Compared to the rule on the same test set (precision 0.40, recall 0.80, F1 0.53), the Random Forest catches every bark while producing fewer false positives (4 FP vs 6 FP for the rule). The PR-AUC of 0.605 is the most informative single number here since the dataset is small and imbalanced. It will improve as bark sample count grows past 25.

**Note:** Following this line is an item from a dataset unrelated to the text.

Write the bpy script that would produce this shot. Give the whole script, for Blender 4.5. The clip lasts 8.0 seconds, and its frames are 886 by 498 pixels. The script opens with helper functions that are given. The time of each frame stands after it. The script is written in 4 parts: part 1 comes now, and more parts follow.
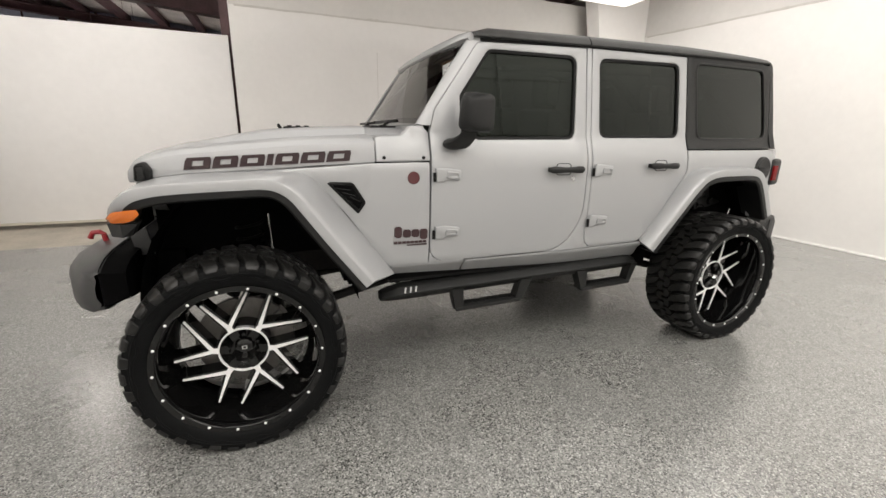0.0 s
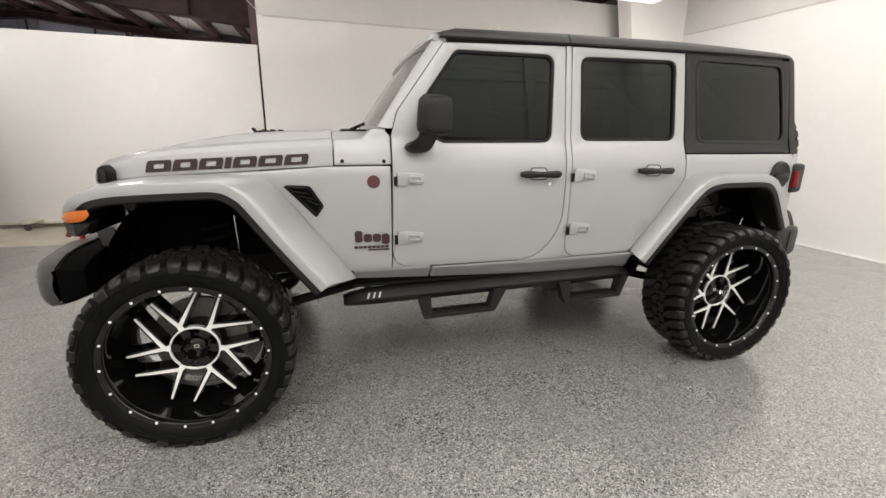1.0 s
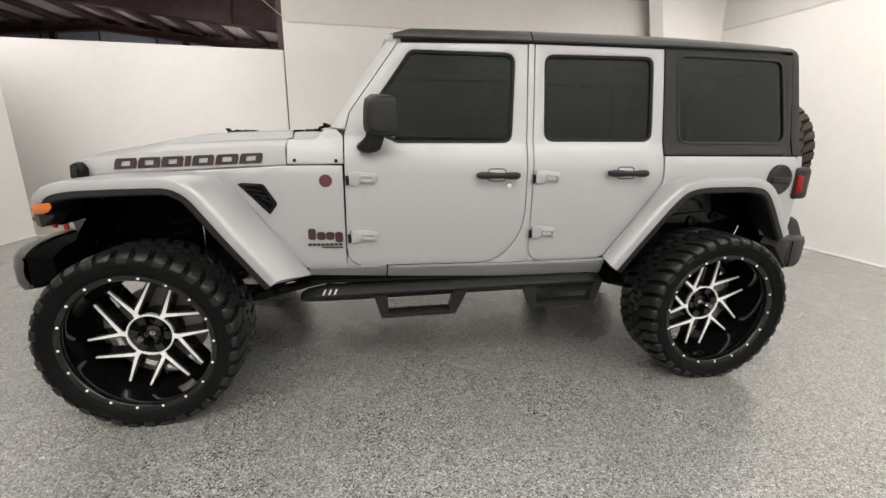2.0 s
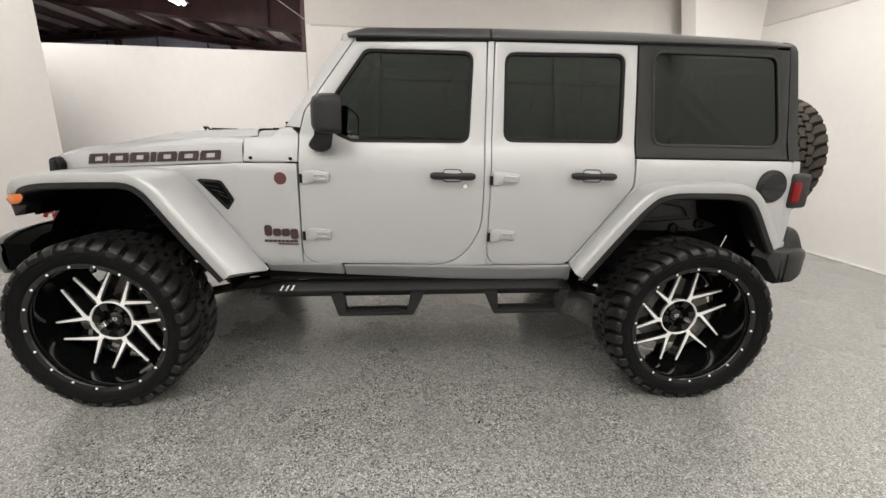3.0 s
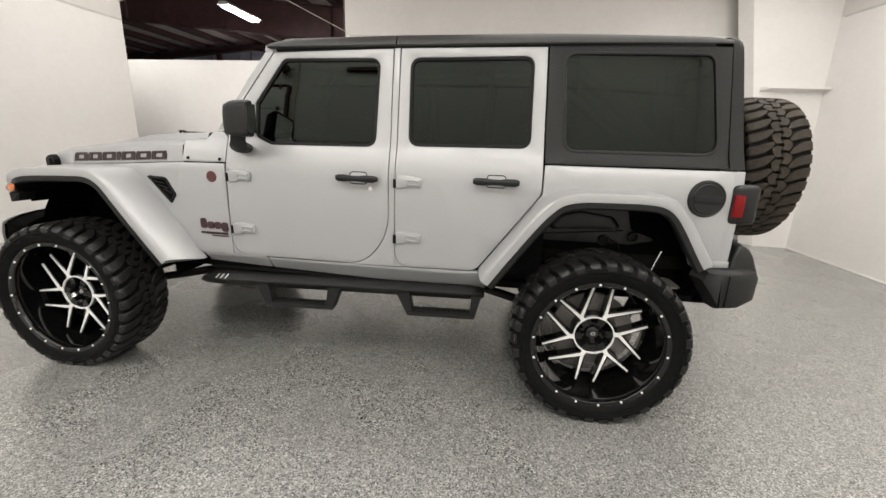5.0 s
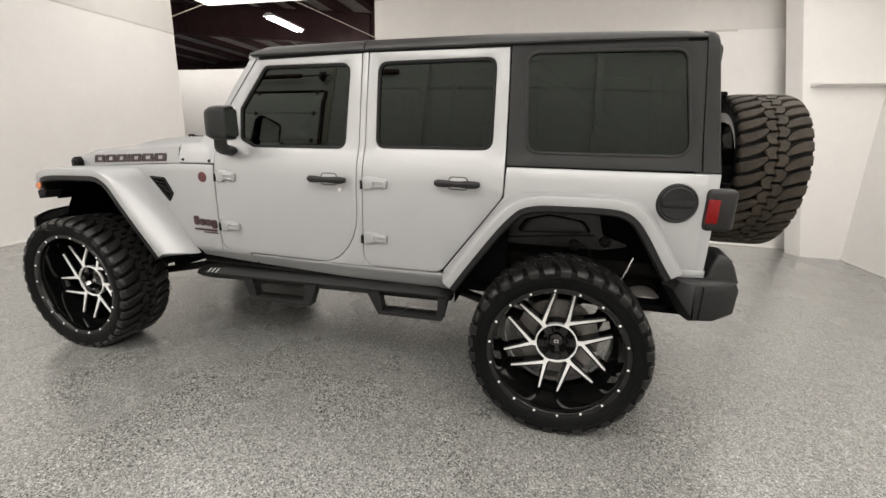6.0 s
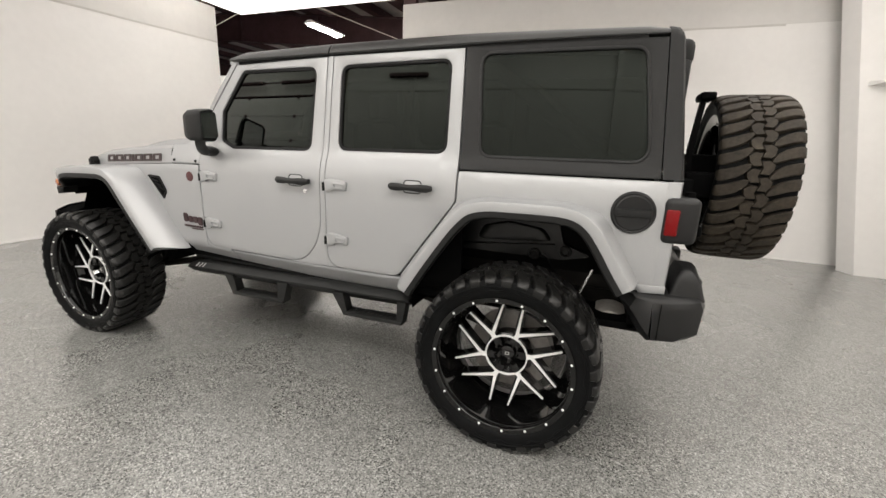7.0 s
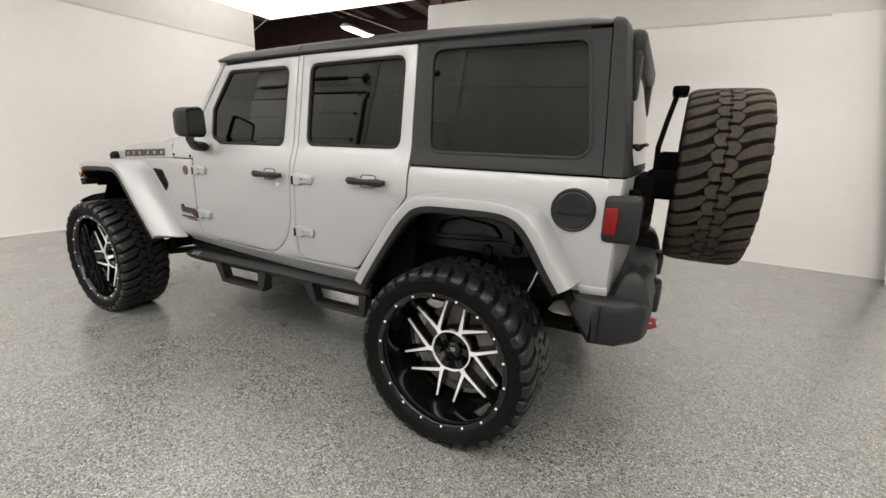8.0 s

Feature importance from the trained Random Forest shows jerk3d_max, jerk3d_p95, and jerk3d_consec8 at the top, with spectral features and gyro contributing lower down. The model has learned that peak jerk and sustained high jerk are the strongest bark signals, while the full feature vector helps discount short-duration or irregular spikes that fool the threshold rule.

Honest Assessment
25 bark clips is a small sample and the model knows it. The 5-fold CV variance is high, and individual predictions on the test set move bark F1 by roughly 0.10. The current model's best asset is its recall: catching every bark in the test set means it misses nothing. The 4 false positives are the cost of that, and they should decrease as more labeled bark data is added.
What Is Next
Label more bark clips from ongoing recording sessions to push past 100 examples, where we expect precision to tighten substantially.
Explore per-session calibration to handle variation in collar fit across dogs or mounting positions.
Experiment with temporal context by feeding consecutive 2-second windows to a lightweight sequence model, so the history of the last few seconds can help resolve ambiguous clips.